### Task instructions
Copy exactly the lines from the beginning of the data down to and including the line holding "rings.append(r)", without any pictures.

-------- Data extract --------

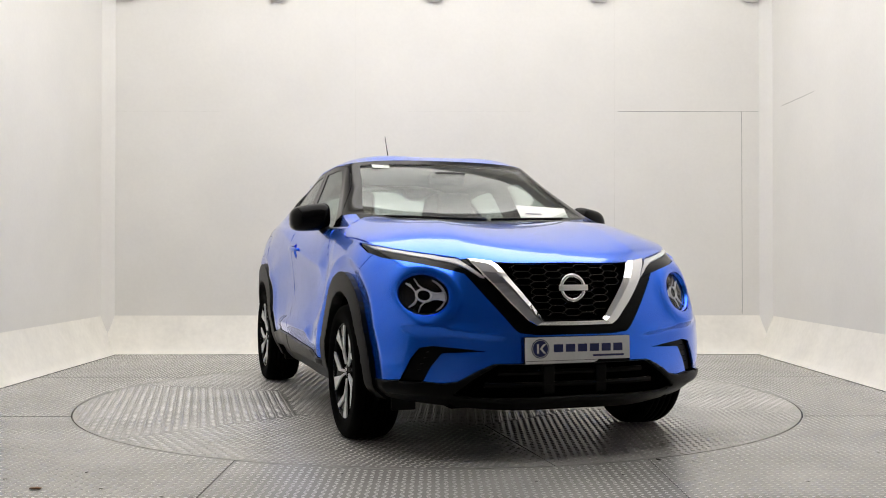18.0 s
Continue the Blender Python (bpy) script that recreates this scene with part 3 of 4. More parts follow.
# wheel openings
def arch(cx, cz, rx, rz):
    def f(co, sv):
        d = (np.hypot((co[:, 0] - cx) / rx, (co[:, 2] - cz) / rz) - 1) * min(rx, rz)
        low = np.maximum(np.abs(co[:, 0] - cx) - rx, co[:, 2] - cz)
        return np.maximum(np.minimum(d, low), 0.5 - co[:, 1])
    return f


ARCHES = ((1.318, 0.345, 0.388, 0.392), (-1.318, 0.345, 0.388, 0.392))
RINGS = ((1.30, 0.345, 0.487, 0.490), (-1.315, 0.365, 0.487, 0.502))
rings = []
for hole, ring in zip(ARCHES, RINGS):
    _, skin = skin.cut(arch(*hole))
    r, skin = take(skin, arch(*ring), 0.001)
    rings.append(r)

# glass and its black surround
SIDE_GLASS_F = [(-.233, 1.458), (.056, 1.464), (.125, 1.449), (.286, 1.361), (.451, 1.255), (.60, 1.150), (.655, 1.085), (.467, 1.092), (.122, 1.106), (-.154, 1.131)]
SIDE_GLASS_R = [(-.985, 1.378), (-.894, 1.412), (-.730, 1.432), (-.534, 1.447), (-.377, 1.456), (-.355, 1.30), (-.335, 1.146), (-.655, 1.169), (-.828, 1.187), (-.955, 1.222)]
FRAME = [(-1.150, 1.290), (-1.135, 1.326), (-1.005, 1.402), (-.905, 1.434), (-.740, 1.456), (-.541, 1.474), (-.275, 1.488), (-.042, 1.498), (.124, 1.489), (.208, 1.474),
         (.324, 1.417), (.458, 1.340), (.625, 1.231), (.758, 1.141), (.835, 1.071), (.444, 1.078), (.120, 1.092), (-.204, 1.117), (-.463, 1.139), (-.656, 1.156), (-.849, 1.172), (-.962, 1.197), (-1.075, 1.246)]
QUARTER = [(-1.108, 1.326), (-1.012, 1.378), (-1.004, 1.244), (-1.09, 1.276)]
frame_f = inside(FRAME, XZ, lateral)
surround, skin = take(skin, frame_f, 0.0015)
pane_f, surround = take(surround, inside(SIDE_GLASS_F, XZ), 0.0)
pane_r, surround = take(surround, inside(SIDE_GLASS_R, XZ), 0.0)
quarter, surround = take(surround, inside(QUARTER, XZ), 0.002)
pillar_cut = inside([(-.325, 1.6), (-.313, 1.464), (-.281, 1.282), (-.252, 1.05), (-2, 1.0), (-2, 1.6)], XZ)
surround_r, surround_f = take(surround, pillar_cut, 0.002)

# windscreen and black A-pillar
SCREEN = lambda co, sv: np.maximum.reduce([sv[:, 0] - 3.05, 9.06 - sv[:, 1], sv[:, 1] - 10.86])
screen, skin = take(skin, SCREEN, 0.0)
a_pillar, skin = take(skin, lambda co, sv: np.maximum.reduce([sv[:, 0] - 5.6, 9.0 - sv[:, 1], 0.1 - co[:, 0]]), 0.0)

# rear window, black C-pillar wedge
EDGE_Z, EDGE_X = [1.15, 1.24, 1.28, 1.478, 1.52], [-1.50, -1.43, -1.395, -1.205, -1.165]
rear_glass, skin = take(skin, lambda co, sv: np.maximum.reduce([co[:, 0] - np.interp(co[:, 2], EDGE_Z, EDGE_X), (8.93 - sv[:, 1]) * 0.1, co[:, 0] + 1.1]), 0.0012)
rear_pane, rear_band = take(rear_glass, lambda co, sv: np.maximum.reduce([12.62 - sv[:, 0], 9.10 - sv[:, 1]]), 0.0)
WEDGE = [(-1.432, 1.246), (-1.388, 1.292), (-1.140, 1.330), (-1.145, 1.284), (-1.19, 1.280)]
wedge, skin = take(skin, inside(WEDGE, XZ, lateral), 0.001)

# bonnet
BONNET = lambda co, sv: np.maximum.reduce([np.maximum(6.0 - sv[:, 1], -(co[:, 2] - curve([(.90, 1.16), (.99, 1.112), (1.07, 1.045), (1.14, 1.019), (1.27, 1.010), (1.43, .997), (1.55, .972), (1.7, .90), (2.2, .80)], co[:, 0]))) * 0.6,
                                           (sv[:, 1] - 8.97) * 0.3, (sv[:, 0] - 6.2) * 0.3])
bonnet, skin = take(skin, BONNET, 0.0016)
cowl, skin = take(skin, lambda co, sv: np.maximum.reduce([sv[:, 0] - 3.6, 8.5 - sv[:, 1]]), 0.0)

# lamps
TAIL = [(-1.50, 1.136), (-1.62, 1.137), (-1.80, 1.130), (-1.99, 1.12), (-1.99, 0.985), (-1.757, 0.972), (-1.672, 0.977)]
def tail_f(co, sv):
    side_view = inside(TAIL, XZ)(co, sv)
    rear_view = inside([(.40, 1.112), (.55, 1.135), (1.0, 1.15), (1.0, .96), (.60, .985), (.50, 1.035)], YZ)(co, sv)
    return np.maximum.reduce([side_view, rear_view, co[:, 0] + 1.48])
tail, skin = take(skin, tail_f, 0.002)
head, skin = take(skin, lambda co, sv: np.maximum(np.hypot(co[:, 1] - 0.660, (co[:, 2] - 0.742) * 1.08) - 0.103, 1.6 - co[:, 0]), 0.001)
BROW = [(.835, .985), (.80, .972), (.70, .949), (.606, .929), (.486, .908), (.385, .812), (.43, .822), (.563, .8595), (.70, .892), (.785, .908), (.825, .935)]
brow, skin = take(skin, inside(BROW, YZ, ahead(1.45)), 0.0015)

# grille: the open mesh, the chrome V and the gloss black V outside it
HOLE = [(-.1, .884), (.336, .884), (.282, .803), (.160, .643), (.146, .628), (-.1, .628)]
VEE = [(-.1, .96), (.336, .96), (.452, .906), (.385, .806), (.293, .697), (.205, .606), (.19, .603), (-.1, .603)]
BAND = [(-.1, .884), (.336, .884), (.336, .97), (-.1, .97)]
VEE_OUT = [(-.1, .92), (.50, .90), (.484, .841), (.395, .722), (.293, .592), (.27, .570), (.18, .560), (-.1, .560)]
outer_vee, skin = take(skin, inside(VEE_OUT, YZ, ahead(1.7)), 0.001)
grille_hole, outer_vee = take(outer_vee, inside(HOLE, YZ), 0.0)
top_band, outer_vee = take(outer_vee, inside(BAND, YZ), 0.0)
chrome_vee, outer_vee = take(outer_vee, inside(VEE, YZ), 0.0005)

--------

### The reply
18.0 s
Continue the Blender Python (bpy) script that recreates this scene with part 3 of 4. More parts follow.
# wheel openings
def arch(cx, cz, rx, rz):
    def f(co, sv):
        d = (np.hypot((co[:, 0] - cx) / rx, (co[:, 2] - cz) / rz) - 1) * min(rx, rz)
        low = np.maximum(np.abs(co[:, 0] - cx) - rx, co[:, 2] - cz)
        return np.maximum(np.minimum(d, low), 0.5 - co[:, 1])
    return f


ARCHES = ((1.318, 0.345, 0.388, 0.392), (-1.318, 0.345, 0.388, 0.392))
RINGS = ((1.30, 0.345, 0.487, 0.490), (-1.315, 0.365, 0.487, 0.502))
rings = []
for hole, ring in zip(ARCHES, RINGS):
    _, skin = skin.cut(arch(*hole))
    r, skin = take(skin, arch(*ring), 0.001)
    rings.append(r)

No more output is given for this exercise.